__TASK DETAILS__:
Transcribe the material word for word, but without the images.

__DATASET CONTENT__:
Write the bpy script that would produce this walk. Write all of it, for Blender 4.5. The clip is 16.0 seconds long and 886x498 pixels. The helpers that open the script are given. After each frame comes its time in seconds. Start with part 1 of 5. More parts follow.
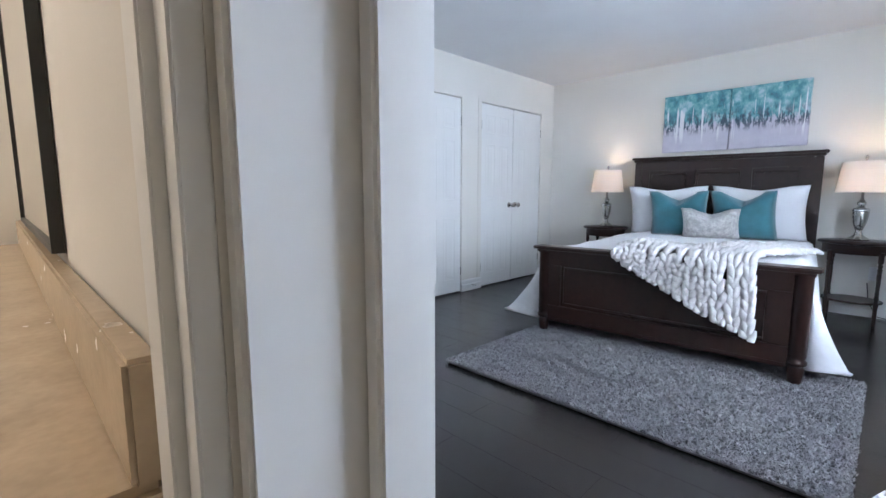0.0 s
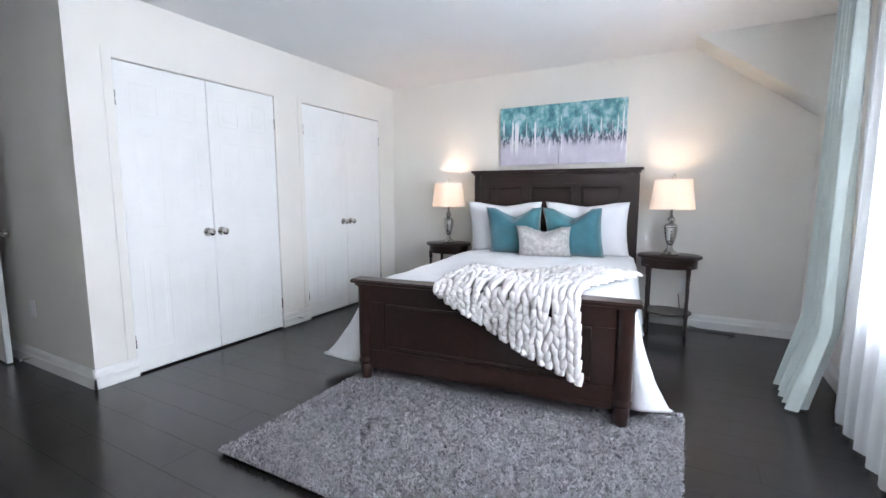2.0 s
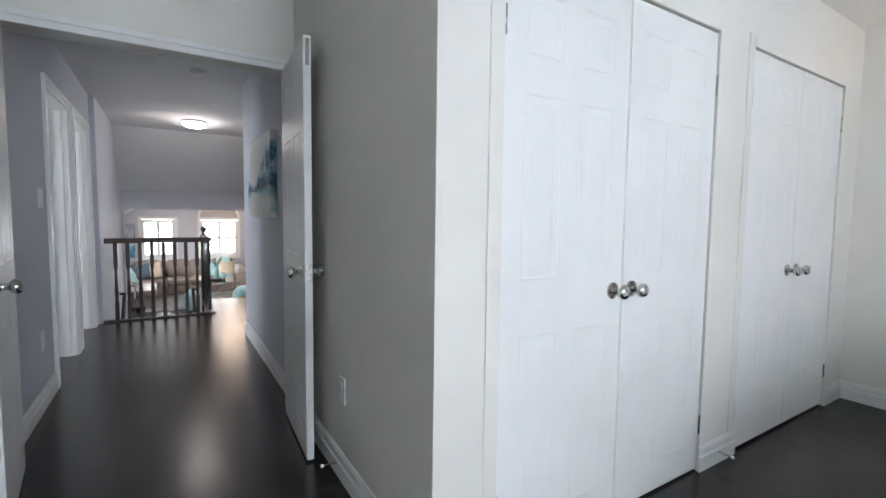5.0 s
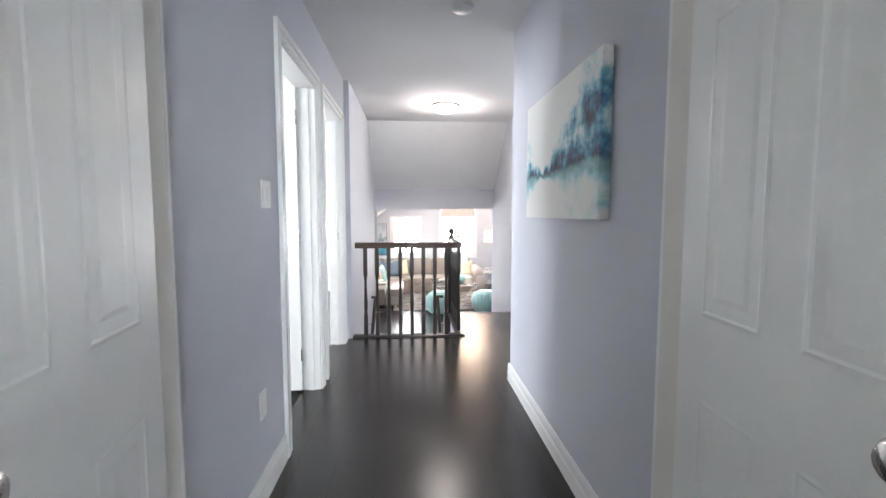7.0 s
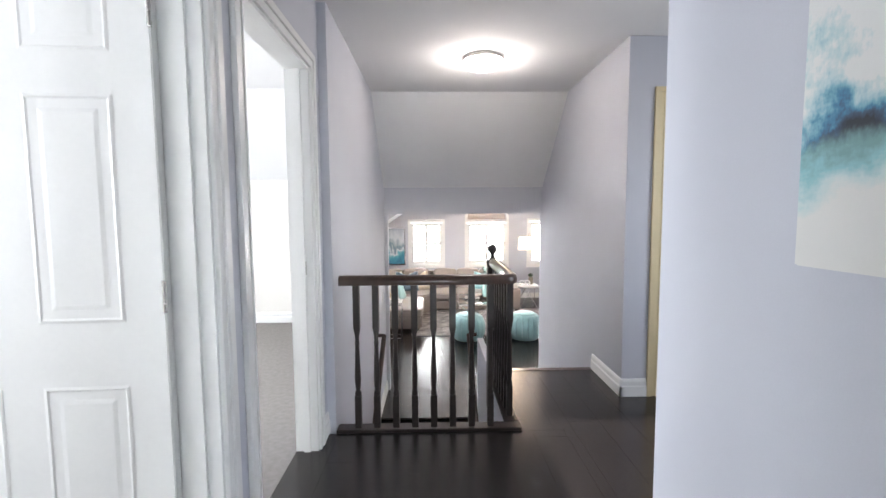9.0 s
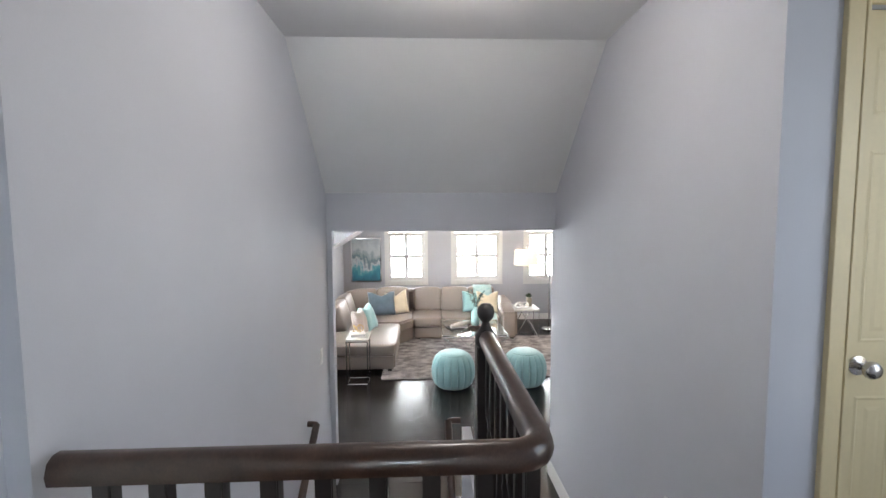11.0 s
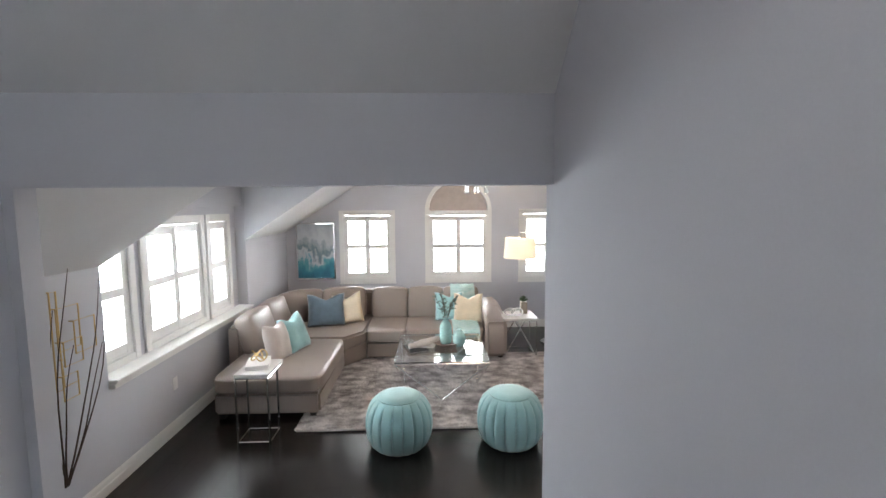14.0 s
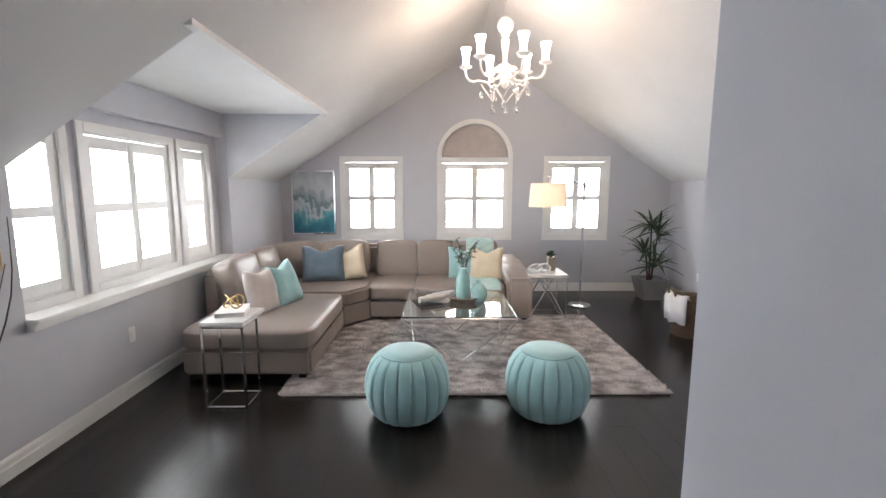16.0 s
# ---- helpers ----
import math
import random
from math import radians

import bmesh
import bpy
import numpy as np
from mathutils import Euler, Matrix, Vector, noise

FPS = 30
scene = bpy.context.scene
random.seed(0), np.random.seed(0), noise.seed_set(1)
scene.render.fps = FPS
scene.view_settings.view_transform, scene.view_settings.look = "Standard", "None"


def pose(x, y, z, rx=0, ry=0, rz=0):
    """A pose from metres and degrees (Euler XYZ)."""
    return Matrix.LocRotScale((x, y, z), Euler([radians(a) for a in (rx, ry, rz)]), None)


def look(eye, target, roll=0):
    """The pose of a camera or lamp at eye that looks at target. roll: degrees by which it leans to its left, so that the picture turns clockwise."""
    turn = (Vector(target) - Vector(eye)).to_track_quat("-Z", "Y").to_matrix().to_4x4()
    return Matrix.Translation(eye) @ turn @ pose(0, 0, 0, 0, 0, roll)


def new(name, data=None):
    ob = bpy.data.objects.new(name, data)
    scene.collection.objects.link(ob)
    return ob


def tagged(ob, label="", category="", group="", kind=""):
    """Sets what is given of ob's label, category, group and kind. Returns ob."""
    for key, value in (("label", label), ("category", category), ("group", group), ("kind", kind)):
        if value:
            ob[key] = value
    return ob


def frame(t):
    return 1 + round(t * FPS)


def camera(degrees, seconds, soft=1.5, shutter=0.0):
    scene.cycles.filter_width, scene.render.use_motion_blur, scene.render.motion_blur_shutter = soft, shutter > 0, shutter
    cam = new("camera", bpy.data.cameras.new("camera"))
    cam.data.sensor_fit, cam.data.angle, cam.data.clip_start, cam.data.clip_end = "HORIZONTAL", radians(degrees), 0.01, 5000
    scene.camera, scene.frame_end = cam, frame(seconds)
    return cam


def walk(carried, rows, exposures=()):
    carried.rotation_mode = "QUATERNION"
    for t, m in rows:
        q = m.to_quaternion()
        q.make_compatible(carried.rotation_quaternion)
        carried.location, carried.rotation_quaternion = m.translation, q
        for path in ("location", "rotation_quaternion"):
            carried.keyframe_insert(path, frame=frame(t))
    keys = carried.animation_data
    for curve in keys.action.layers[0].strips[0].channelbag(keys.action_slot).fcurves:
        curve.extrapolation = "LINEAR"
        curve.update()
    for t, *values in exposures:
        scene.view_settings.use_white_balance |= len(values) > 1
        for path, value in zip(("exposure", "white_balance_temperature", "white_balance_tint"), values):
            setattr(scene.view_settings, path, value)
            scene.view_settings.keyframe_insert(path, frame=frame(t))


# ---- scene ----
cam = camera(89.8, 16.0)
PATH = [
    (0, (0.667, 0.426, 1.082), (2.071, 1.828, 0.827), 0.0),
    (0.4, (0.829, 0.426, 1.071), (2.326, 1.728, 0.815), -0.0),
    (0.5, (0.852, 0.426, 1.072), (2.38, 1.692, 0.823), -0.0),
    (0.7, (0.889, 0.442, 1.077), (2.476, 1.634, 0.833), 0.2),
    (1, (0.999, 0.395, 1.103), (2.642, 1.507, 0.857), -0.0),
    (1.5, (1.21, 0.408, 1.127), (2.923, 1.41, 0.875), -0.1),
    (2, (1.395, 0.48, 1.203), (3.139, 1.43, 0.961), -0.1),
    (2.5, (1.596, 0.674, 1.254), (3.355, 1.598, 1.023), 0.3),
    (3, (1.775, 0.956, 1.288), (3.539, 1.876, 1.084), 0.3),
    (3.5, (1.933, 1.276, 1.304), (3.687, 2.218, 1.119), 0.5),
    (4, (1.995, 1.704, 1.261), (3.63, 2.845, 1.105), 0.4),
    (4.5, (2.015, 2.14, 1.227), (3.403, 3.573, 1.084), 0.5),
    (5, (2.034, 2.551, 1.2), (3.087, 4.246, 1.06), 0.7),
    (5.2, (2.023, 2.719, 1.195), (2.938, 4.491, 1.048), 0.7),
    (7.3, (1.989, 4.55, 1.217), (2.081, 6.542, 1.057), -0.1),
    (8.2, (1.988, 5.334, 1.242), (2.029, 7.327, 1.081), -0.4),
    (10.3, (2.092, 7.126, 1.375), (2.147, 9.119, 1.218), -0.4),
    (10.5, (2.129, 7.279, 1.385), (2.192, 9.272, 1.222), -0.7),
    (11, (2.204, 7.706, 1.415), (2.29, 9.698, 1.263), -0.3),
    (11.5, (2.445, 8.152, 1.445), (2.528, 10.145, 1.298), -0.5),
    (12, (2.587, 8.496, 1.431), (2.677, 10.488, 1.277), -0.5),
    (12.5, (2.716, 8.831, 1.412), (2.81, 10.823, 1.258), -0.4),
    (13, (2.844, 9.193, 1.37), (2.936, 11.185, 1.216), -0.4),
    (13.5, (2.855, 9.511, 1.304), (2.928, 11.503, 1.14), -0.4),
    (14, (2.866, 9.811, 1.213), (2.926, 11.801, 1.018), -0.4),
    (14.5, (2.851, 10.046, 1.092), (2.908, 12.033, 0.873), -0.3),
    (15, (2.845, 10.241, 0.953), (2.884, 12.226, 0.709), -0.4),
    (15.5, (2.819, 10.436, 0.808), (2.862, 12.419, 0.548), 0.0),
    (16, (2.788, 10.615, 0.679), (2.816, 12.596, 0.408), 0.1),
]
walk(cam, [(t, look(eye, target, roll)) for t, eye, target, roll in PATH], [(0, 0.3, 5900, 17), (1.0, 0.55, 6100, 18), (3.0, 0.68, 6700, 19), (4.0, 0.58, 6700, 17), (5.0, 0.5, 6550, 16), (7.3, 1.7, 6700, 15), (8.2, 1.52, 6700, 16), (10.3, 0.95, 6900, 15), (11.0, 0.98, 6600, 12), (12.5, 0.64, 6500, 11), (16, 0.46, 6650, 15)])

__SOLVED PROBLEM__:
Write the bpy script that would produce this walk. Write all of it, for Blender 4.5. The clip is 16.0 seconds long and 886x498 pixels. The helpers that open the script are given. After each frame comes its time in seconds. Start with part 1 of 5. More parts follow.
0.0 s
2.0 s
5.0 s
7.0 s
9.0 s
11.0 s
14.0 s
16.0 s
# ---- helpers ----
import math
import random
from math import radians

import bmesh
import bpy
import numpy as np
from mathutils import Euler, Matrix, Vector, noise

FPS = 30
scene = bpy.context.scene
random.seed(0), np.random.seed(0), noise.seed_set(1)
scene.render.fps = FPS
scene.view_settings.view_transform, scene.view_settings.look = "Standard", "None"


def pose(x, y, z, rx=0, ry=0, rz=0):
    """A pose from metres and degrees (Euler XYZ)."""
    return Matrix.LocRotScale((x, y, z), Euler([radians(a) for a in (rx, ry, rz)]), None)


def look(eye, target, roll=0):
    """The pose of a camera or lamp at eye that looks at target. roll: degrees by which it leans to its left, so that the picture turns clockwise."""
    turn = (Vector(target) - Vector(eye)).to_track_quat("-Z", "Y").to_matrix().to_4x4()
    return Matrix.Translation(eye) @ turn @ pose(0, 0, 0, 0, 0, roll)


def new(name, data=None):
    ob = bpy.data.objects.new(name, data)
    scene.collection.objects.link(ob)
    return ob


def tagged(ob, label="", category="", group="", kind=""):
    """Sets what is given of ob's label, category, group and kind. Returns ob."""
    for key, value in (("label", label), ("category", category), ("group", group), ("kind", kind)):
        if value:
            ob[key] = value
    return ob


def frame(t):
    return 1 + round(t * FPS)


def camera(degrees, seconds, soft=1.5, shutter=0.0):
    scene.cycles.filter_width, scene.render.use_motion_blur, scene.render.motion_blur_shutter = soft, shutter > 0, shutter
    cam = new("camera", bpy.data.cameras.new("camera"))
    cam.data.sensor_fit, cam.data.angle, cam.data.clip_start, cam.data.clip_end = "HORIZONTAL", radians(degrees), 0.01, 5000
    scene.camera, scene.frame_end = cam, frame(seconds)
    return cam


def walk(carried, rows, exposures=()):
    carried.rotation_mode = "QUATERNION"
    for t, m in rows:
        q = m.to_quaternion()
        q.make_compatible(carried.rotation_quaternion)
        carried.location, carried.rotation_quaternion = m.translation, q
        for path in ("location", "rotation_quaternion"):
            carried.keyframe_insert(path, frame=frame(t))
    keys = carried.animation_data
    for curve in keys.action.layers[0].strips[0].channelbag(keys.action_slot).fcurves:
        curve.extrapolation = "LINEAR"
        curve.update()
    for t, *values in exposures:
        scene.view_settings.use_white_balance |= len(values) > 1
        for path, value in zip(("exposure", "white_balance_temperature", "white_balance_tint"), values):
            setattr(scene.view_settings, path, value)
            scene.view_settings.keyframe_insert(path, frame=frame(t))


# ---- scene ----
cam = camera(89.8, 16.0)
PATH = [
    (0, (0.667, 0.426, 1.082), (2.071, 1.828, 0.827), 0.0),
    (0.4, (0.829, 0.426, 1.071), (2.326, 1.728, 0.815), -0.0),
    (0.5, (0.852, 0.426, 1.072), (2.38, 1.692, 0.823), -0.0),
    (0.7, (0.889, 0.442, 1.077), (2.476, 1.634, 0.833), 0.2),
    (1, (0.999, 0.395, 1.103), (2.642, 1.507, 0.857), -0.0),
    (1.5, (1.21, 0.408, 1.127), (2.923, 1.41, 0.875), -0.1),
    (2, (1.395, 0.48, 1.203), (3.139, 1.43, 0.961), -0.1),
    (2.5, (1.596, 0.674, 1.254), (3.355, 1.598, 1.023), 0.3),
    (3, (1.775, 0.956, 1.288), (3.539, 1.876, 1.084), 0.3),
    (3.5, (1.933, 1.276, 1.304), (3.687, 2.218, 1.119), 0.5),
    (4, (1.995, 1.704, 1.261), (3.63, 2.845, 1.105), 0.4),
    (4.5, (2.015, 2.14, 1.227), (3.403, 3.573, 1.084), 0.5),
    (5, (2.034, 2.551, 1.2), (3.087, 4.246, 1.06), 0.7),
    (5.2, (2.023, 2.719, 1.195), (2.938, 4.491, 1.048), 0.7),
    (7.3, (1.989, 4.55, 1.217), (2.081, 6.542, 1.057), -0.1),
    (8.2, (1.988, 5.334, 1.242), (2.029, 7.327, 1.081), -0.4),
    (10.3, (2.092, 7.126, 1.375), (2.147, 9.119, 1.218), -0.4),
    (10.5, (2.129, 7.279, 1.385), (2.192, 9.272, 1.222), -0.7),
    (11, (2.204, 7.706, 1.415), (2.29, 9.698, 1.263), -0.3),
    (11.5, (2.445, 8.152, 1.445), (2.528, 10.145, 1.298), -0.5),
    (12, (2.587, 8.496, 1.431), (2.677, 10.488, 1.277), -0.5),
    (12.5, (2.716, 8.831, 1.412), (2.81, 10.823, 1.258), -0.4),
    (13, (2.844, 9.193, 1.37), (2.936, 11.185, 1.216), -0.4),
    (13.5, (2.855, 9.511, 1.304), (2.928, 11.503, 1.14), -0.4),
    (14, (2.866, 9.811, 1.213), (2.926, 11.801, 1.018), -0.4),
    (14.5, (2.851, 10.046, 1.092), (2.908, 12.033, 0.873), -0.3),
    (15, (2.845, 10.241, 0.953), (2.884, 12.226, 0.709), -0.4),
    (15.5, (2.819, 10.436, 0.808), (2.862, 12.419, 0.548), 0.0),
    (16, (2.788, 10.615, 0.679), (2.816, 12.596, 0.408), 0.1),
]
walk(cam, [(t, look(eye, target, roll)) for t, eye, target, roll in PATH], [(0, 0.3, 5900, 17), (1.0, 0.55, 6100, 18), (3.0, 0.68, 6700, 19), (4.0, 0.58, 6700, 17), (5.0, 0.5, 6550, 16), (7.3, 1.7, 6700, 15), (8.2, 1.52, 6700, 16), (10.3, 0.95, 6900, 15), (11.0, 0.98, 6600, 12), (12.5, 0.64, 6500, 11), (16, 0.46, 6650, 15)])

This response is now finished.